WASHINGTON – With the clock ticking down on the Tax Cuts and Jobs Act, House Republicans in the Ways and Means Committee doubled down Tuesday on demanding a permanent extension of the tax cuts.
“As of today, we have only 142 legislative days before taxes will go up for every single American if Congress fails to act,” Rep. Smith (R-Mo.) said to begin the committee hearing. “One year from now, the paychecks of every working American will look a lot different as on average, their taxes will go up 22%.”
Republicans and Democrats sparred over whether the tax cuts positively affected working families and small businesses during the hearing “The Need to Immediately Make Permanent Trump Tax Cuts for Working Families and Small Businesses.” American citizens, across nearly all income levels, could see changes to their taxes depending on how the new Congress resolves this dispute.
Key provisions of the act – such as a doubling of the standard deduction, expansion of the child tax credit and lower individual tax rates – are set to expire Dec. 31, 2025.
House Democrats disputed the claim that the tax cuts served working and middle-class individuals. Democrat representatives argued these previous tax cuts skewed toward aiding the wealthiest Americans and corporations.

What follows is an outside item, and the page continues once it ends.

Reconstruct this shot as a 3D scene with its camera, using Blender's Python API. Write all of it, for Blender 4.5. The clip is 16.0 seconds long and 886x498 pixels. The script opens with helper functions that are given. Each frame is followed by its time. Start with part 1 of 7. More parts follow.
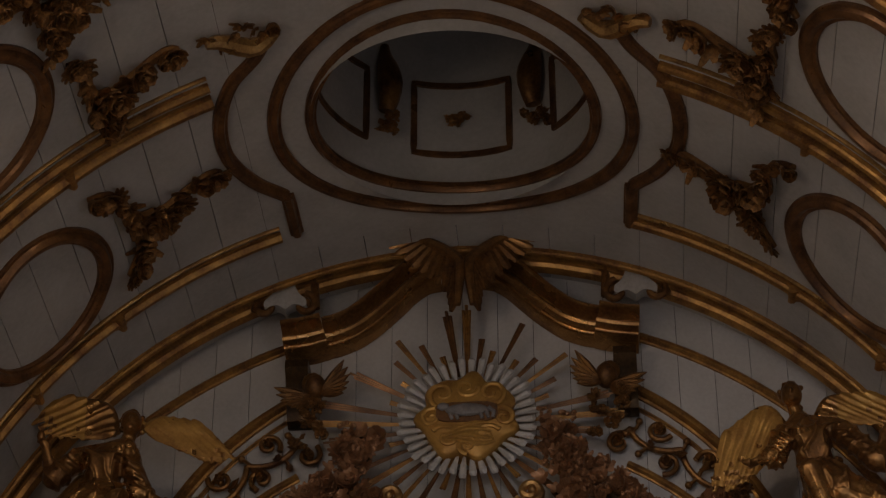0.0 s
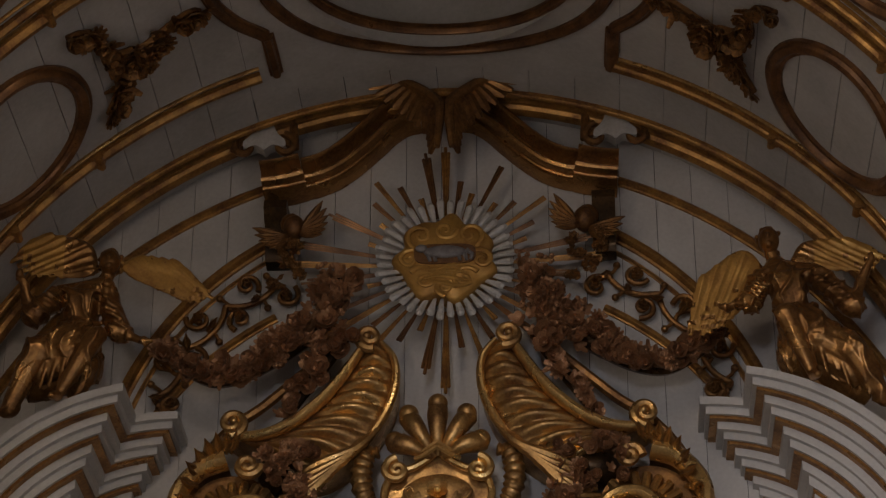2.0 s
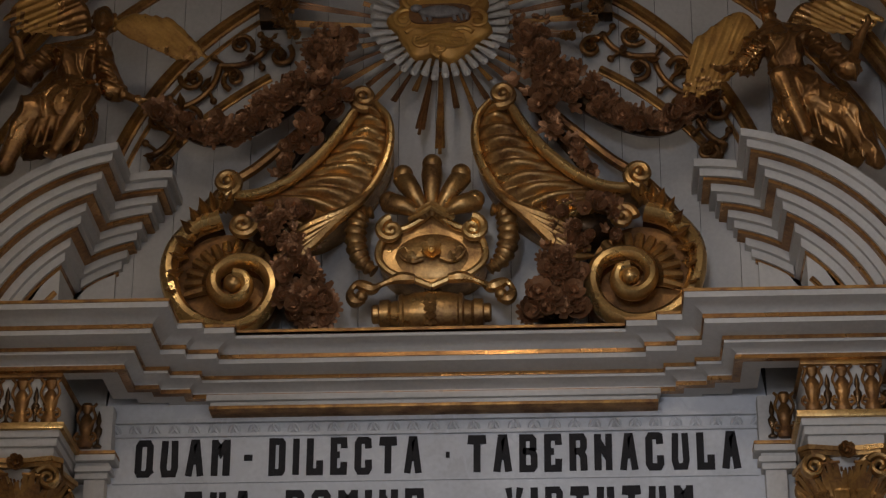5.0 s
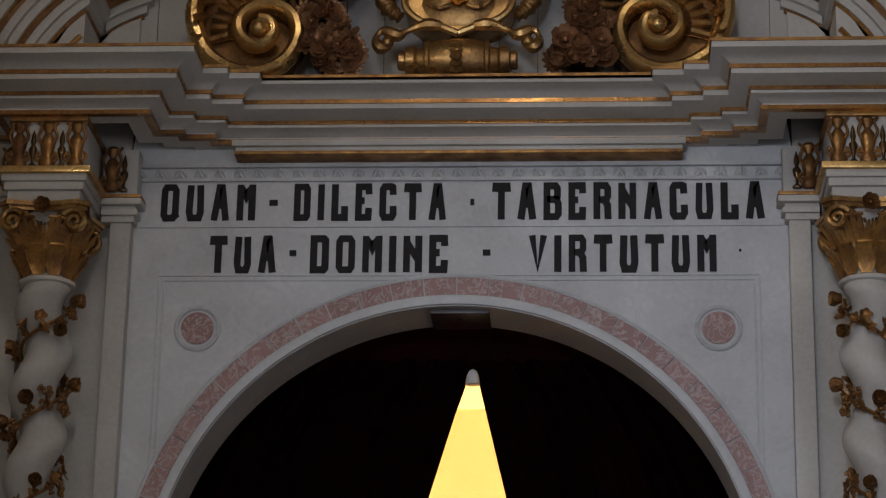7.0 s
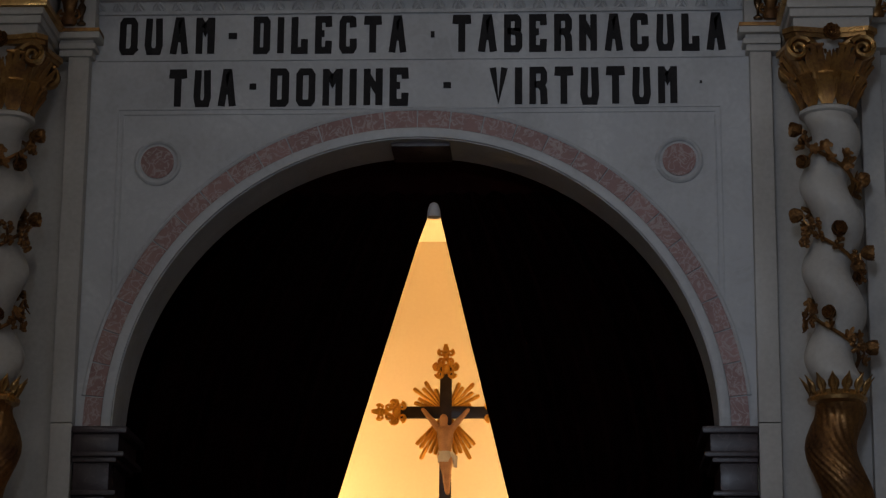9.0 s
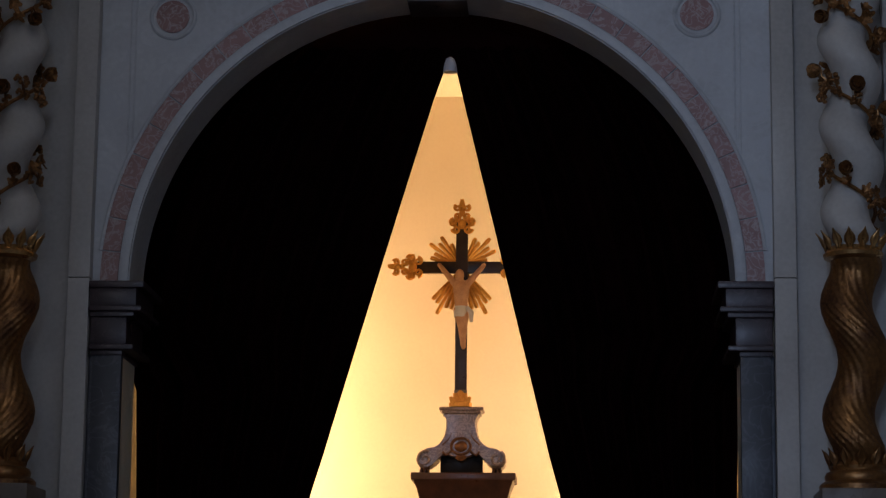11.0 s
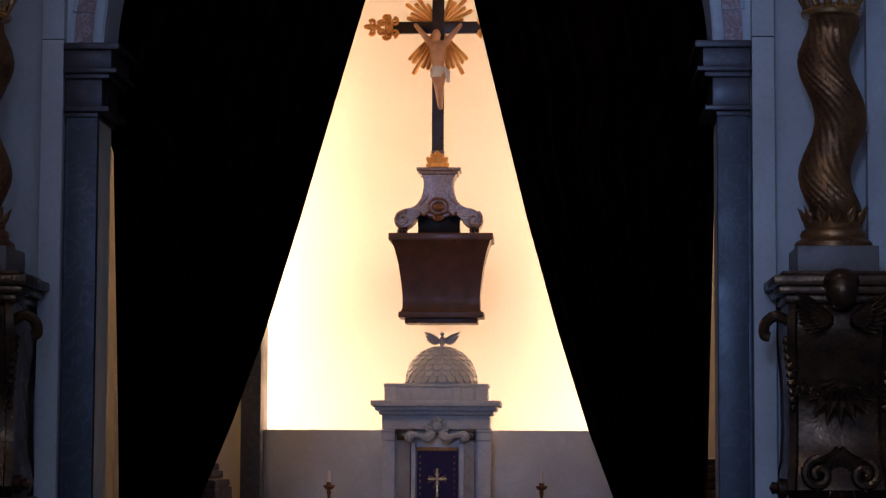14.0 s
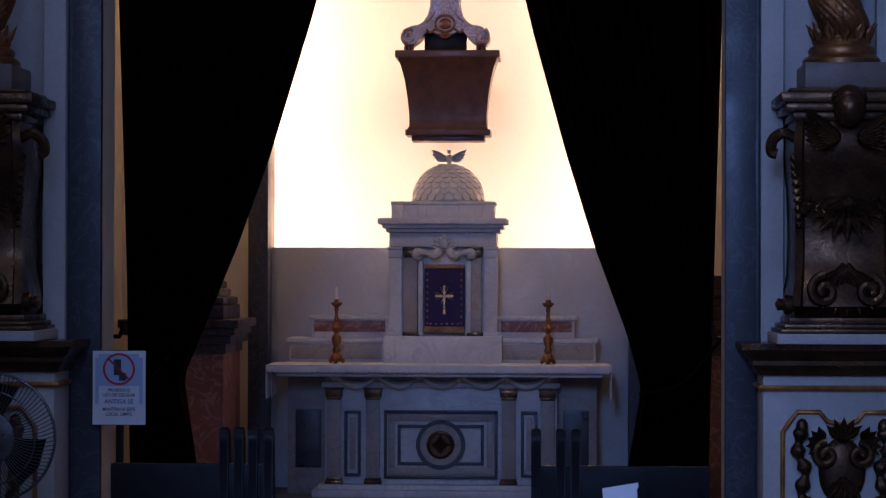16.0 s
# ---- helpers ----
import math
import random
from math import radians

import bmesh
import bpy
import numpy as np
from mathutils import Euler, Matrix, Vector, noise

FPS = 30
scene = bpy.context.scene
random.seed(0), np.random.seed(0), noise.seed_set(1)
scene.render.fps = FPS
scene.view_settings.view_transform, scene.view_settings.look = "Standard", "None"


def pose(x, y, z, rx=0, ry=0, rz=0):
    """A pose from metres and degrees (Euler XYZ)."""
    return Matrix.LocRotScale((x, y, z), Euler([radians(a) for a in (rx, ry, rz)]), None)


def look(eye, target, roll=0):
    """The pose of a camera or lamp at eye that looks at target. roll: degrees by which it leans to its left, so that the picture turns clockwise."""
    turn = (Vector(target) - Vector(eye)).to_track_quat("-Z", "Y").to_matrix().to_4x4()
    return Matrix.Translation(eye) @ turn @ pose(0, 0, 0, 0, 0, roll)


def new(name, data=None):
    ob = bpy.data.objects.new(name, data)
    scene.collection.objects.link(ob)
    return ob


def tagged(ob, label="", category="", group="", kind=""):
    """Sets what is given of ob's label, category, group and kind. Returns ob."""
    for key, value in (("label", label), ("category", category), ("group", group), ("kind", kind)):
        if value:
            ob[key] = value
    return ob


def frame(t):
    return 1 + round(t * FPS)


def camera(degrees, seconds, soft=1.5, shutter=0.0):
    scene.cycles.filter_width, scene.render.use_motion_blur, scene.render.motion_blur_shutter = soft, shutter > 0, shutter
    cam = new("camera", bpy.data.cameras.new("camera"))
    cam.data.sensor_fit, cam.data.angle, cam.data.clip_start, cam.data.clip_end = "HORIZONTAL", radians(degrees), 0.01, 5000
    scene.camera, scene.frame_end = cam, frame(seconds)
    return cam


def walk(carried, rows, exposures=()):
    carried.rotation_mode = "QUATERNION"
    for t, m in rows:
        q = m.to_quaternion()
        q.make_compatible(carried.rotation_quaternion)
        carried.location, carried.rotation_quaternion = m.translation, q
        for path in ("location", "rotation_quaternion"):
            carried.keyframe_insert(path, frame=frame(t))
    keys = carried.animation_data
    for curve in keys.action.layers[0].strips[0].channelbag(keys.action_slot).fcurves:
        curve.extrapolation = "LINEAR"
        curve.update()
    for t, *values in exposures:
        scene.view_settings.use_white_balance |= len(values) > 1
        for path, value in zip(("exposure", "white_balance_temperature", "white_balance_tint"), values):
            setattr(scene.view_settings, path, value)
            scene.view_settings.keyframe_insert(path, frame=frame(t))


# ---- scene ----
# ---------------------------------------------------------------- camera
cam = camera(21.15, 16.0, soft=1.3)
EYE = Vector((0.851, 0.0, 1.6))
# seconds, heading to the right, look up, roll (degrees)
ROWS = [
    (0.0, -4.18, 34.05, -0.23), (0.5, -3.91, 32.66, -0.03), (1.0, -3.59, 31.76, 0.01), (1.5, -3.36, 30.50, 0.04),
    (2.0, -3.59, 30.24, 0.04), (2.5, -3.76, 30.31, 0.45), (3.0, -3.70, 29.35, 0.89), (3.5, -3.34, 28.09, 0.76),
    (3.7, -3.21, 27.57, 0.52), (5.8, -3.56, 22.17, 0.36), (6.0, -3.48, 21.47, 0.53), (6.5, -3.65, 19.75, 0.83),
    (7.0, -4.00, 18.36, 1.08), (7.5, -2.96, 17.25, 1.18), (8.0, -2.08, 17.43, -0.45), (8.5, -3.37, 16.43, -0.50),
    (9.0, -2.96, 14.34, 0.51), (9.5, -2.53, 13.40, 0.94), (9.7, -2.58, 13.00, 0.93), (11.8, -3.57, 9.43, 0.50),
    (12.0, -3.53, 9.02, 0.52), (12.5, -3.12, 8.44, 0.67), (13.0, -3.04, 8.02, 0.53), (13.5, -2.68, 6.84, 0.47),
    (14.0, -2.72, 5.07, 0.25), (14.5, -2.82, 3.55, 0.14), (15.0, -2.70, 2.01, 0.08), (15.5, -2.93, 1.37, 0.08),
    (16.0, -2.87, 0.67, 0.15),
]


def aim(yaw, pitch, roll):
    a, b = radians(yaw), radians(pitch)
    return look(EYE, EYE + Vector((math.sin(a) * math.cos(b), math.cos(a) * math.cos(b), math.sin(b))), roll)


walk(cam, [(t, aim(yaw, pitch, roll)) for t, yaw, pitch, roll in ROWS],
     exposures=[(0.0, -0.30, 7650, 20), (3.5, -0.10, 7300, 16), (6.0, -0.15, 6900, 13), (7.0, -0.25, 6800, 12), (8.0, -0.7, 6700, 12), (9.0, -1.4, 6500, 10),
                (12.0, -1.45, 5000, 16), (14.0, -1.25, 4500, 22), (16.0, -1.1, 4250, 30)])

# ---------------------------------------------------------------- light
world = bpy.data.worlds.new("sky")
scene.world = world
world.use_nodes = True
sky = world.node_tree.nodes.new("ShaderNodeTexSky")
sky.sky_type, sky.sun_disc, sky.sun_elevation, sky.sun_rotation = "NISHITA", False, radians(35), radians(120)
world.node_tree.links.new(sky.outputs[0], world.node_tree.nodes["Background"].inputs[0])
world.node_tree.nodes["Background"].inputs[1].default_value = 0.08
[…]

The act permanently cut the corporate tax rate to 21% from 35%. Additionally, after-tax income rose by 3.4% for the top 1% of Americans compared to a change of 0.4% in after-tax income for the lowest quintile of Americans, according to the Brookings Institution.
“Republicans claim those tax cuts ‘trickle down’ to everyone else but slashing the corporate income tax only further lined the pockets of billionaires, executives and shareholders,” Rep. Sanchez (D-Ca.) said. “Republicans love to claim that they are helping working families but the fact of the matter is, under their policies, working families only get the crumbs.”
Republican lawmakers pushed back by asserting the corporate tax cuts created more jobs for working and middle-class individuals. Losing the tax cuts would eliminate many of those jobs. According to Smith, five million jobs were created in the two years following the tax cuts.
The national deficit was another focus of Democrat lawmakers during the hearing. Rep. Neal (D-Ma.) cited that making the tax cuts permanent would add $4.6 trillion in debt over the next 10 years. Brendan Duke, the senior director for economic policy at the Center for American Progress, said that the future cost of the tax cuts could be cut by more than half by not continuing the tax cuts for the top 2%.
Democrats warned that the loss in revenue from extending the tax cuts could require Congress to cut spending for federal programs such as Medicare and Social Security. William Gale, the co-director of the Urban-Brookings Tax Policy Center, told Medill News Service that low-income households would be more economically hurt by potential spending cuts to federal programs than the benefit they would receive from the reduction in their taxes.
During the hearing, Republican representatives probed the witnesses representing small businesses with questions about how the act helped them. Rep. Buchanan (R-Fla.), in his question to Silver, stressed the importance of the way the act allows businesses to fully deduct the cost of new investments from their taxable income.
Earlier this month, Buchanan introduced a bill to the House to make sections of the Tax Cuts and Jobs Act that impact individuals, families and small businesses permanent.
“The TCJA was rocket fuel for the American economy,” Buchanan said.